*Exercise:* Retype every line from the start of the data down to and including the line with "import numpy as np". Skip the pictures.

-- BEGIN --

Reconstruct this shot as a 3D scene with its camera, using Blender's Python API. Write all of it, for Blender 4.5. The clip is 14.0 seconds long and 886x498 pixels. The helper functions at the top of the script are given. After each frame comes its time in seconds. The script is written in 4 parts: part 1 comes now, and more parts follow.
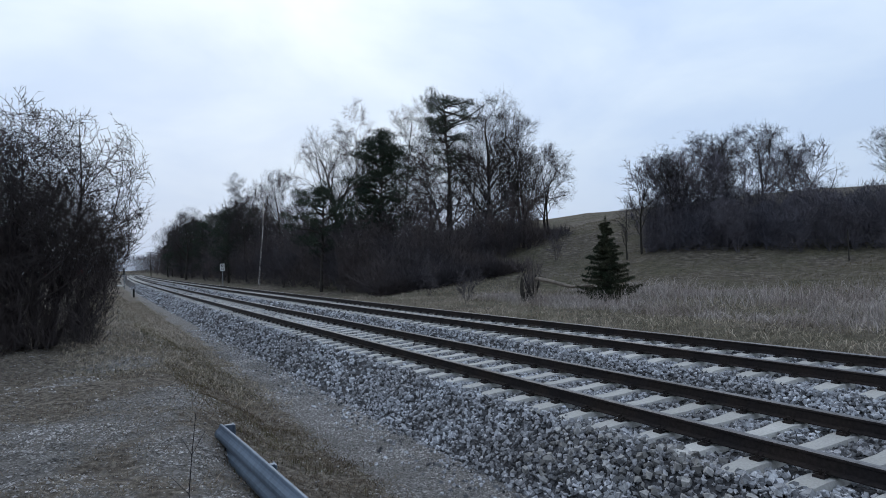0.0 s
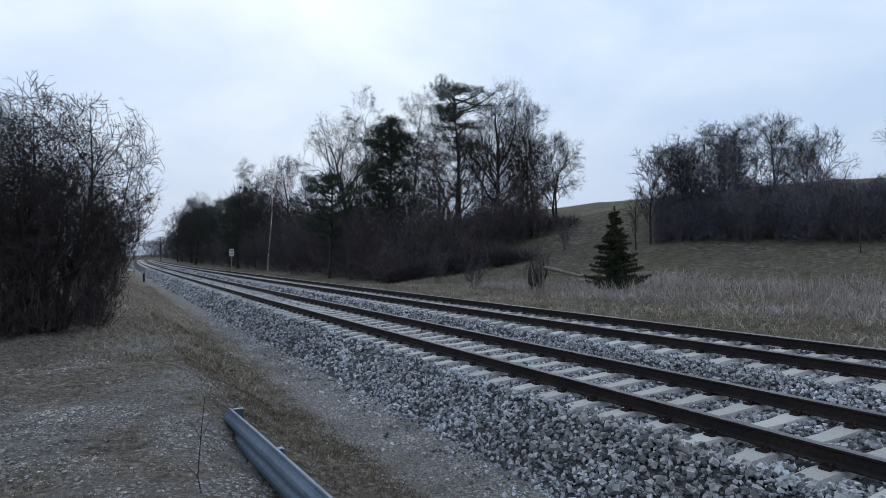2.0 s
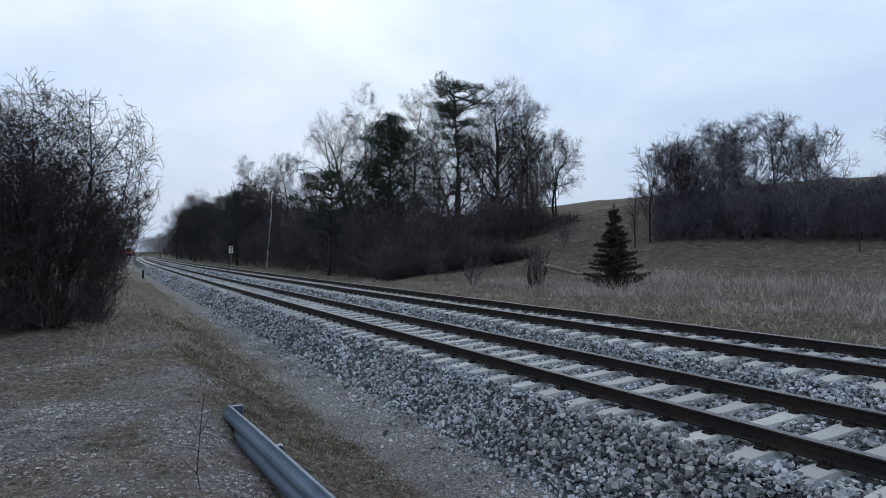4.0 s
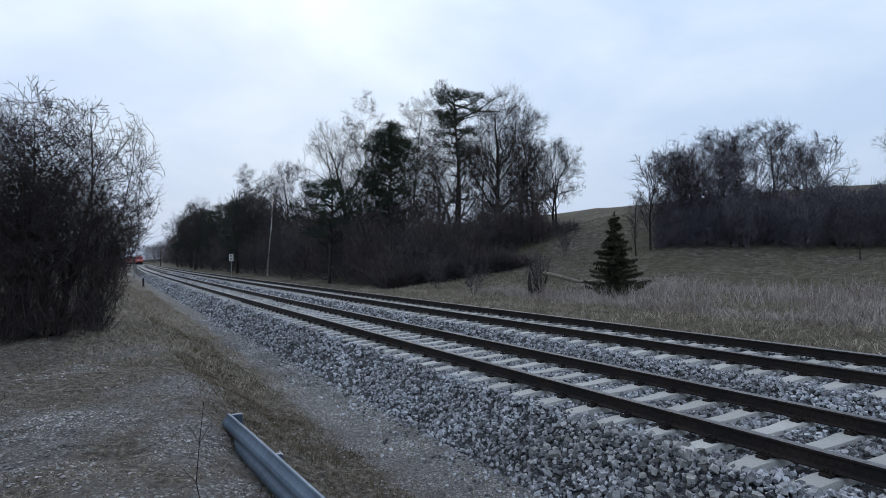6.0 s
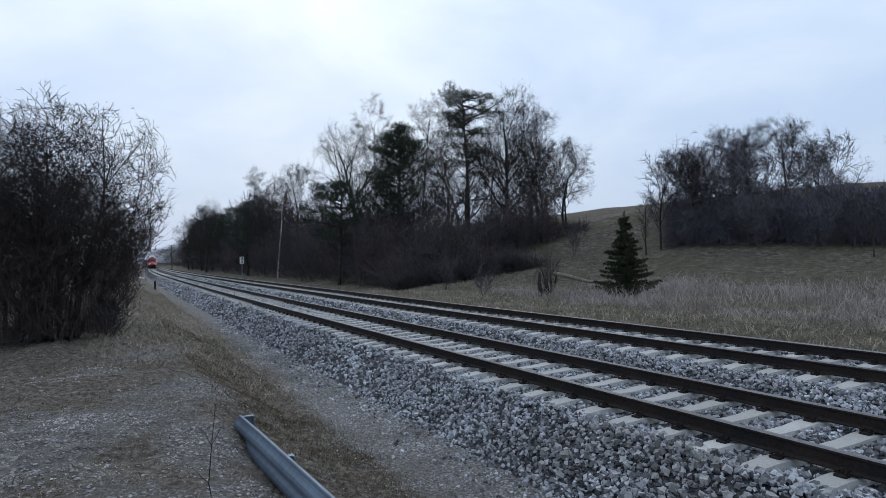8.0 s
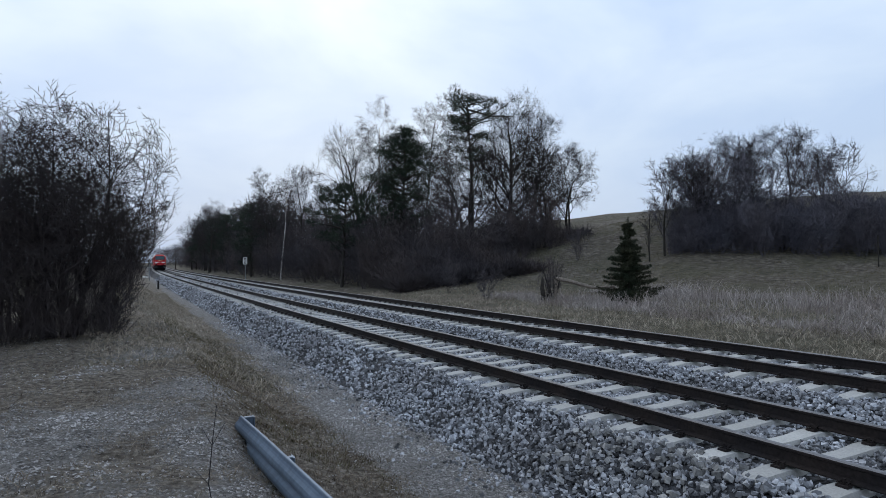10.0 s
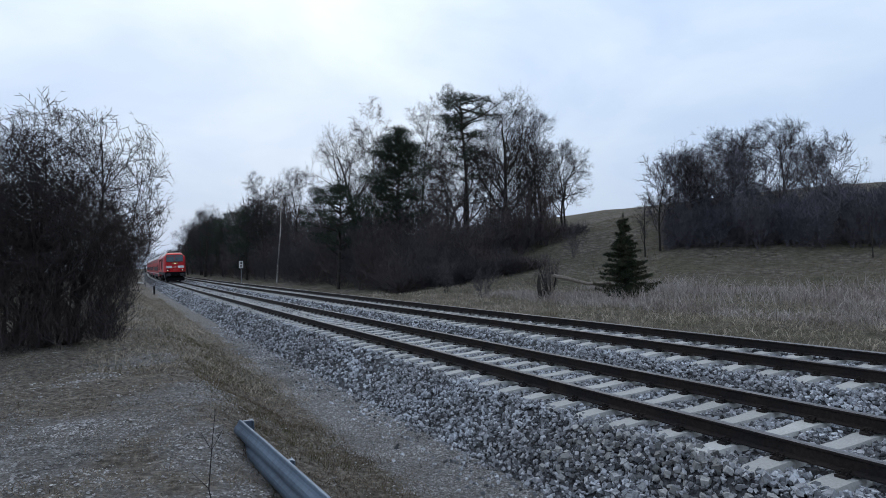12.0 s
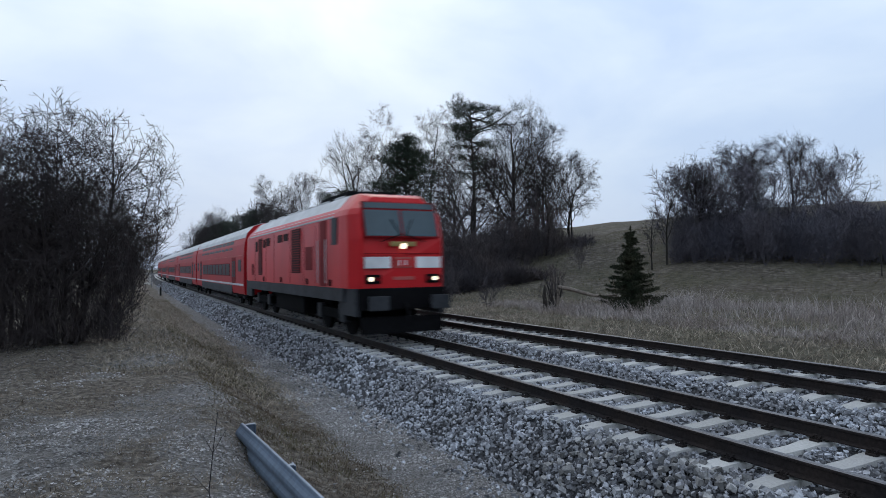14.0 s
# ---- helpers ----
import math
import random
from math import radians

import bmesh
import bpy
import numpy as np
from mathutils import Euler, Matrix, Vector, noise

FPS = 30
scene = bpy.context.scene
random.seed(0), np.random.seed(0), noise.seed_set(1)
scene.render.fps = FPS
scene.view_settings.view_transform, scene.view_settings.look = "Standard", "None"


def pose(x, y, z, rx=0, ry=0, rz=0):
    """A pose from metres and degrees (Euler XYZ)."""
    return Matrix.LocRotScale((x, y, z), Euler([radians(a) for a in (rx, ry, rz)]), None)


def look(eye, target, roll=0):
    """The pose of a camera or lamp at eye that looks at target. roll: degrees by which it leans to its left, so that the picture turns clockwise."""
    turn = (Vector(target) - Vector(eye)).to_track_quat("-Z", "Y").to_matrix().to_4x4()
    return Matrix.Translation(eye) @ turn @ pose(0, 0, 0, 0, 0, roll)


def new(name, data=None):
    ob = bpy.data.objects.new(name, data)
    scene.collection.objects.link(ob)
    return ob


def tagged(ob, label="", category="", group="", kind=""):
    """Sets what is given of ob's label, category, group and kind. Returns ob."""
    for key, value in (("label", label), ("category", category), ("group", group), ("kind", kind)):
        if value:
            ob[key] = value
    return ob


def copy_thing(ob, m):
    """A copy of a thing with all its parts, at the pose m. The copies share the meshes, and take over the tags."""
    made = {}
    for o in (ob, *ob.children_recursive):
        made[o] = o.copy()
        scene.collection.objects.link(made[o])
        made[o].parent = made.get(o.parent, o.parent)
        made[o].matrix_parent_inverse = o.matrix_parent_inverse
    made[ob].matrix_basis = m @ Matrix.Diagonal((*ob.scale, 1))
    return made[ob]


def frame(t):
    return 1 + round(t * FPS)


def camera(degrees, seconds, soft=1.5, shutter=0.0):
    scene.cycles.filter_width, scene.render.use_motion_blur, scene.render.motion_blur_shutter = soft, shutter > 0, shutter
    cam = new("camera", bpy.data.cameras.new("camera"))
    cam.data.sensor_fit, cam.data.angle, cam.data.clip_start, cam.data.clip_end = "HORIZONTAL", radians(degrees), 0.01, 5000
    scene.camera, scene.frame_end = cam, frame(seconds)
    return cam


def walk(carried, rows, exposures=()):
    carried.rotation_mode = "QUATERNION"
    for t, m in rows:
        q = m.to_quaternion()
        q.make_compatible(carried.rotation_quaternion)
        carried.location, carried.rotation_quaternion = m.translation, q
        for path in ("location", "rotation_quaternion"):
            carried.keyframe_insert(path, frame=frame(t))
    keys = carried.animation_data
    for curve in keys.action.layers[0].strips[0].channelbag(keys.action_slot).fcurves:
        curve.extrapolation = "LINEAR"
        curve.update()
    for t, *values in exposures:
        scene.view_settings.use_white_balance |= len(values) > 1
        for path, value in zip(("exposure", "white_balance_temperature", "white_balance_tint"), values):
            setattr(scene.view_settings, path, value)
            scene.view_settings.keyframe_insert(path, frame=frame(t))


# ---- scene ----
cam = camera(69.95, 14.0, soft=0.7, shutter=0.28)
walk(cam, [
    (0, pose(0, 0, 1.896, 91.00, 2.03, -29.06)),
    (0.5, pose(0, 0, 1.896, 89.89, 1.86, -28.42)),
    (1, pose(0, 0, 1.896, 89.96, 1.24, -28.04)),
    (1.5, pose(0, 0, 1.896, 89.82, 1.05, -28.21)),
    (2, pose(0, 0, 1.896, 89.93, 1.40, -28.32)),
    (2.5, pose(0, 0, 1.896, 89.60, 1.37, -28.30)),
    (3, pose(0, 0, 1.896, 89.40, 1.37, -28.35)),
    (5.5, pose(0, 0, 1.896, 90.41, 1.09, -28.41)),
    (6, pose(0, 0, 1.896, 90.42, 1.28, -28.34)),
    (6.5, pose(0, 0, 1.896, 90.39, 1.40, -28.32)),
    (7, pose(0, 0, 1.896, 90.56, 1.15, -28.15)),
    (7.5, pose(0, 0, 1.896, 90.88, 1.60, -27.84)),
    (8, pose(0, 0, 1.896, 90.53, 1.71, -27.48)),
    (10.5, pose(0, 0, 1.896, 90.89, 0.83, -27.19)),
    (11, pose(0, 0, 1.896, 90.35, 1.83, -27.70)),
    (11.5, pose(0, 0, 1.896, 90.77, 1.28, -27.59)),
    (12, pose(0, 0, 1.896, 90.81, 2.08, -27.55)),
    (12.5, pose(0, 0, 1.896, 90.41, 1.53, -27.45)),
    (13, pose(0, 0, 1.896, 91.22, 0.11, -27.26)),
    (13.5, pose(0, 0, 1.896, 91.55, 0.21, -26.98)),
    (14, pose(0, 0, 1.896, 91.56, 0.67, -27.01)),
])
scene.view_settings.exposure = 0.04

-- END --

*Reply:*
Reconstruct this shot as a 3D scene with its camera, using Blender's Python API. Write all of it, for Blender 4.5. The clip is 14.0 seconds long and 886x498 pixels. The helper functions at the top of the script are given. After each frame comes its time in seconds. The script is written in 4 parts: part 1 comes now, and more parts follow.
0.0 s
2.0 s
4.0 s
6.0 s
8.0 s
10.0 s
12.0 s
14.0 s
# ---- helpers ----
import math
import random
from math import radians

import bmesh
import bpy
import numpy as np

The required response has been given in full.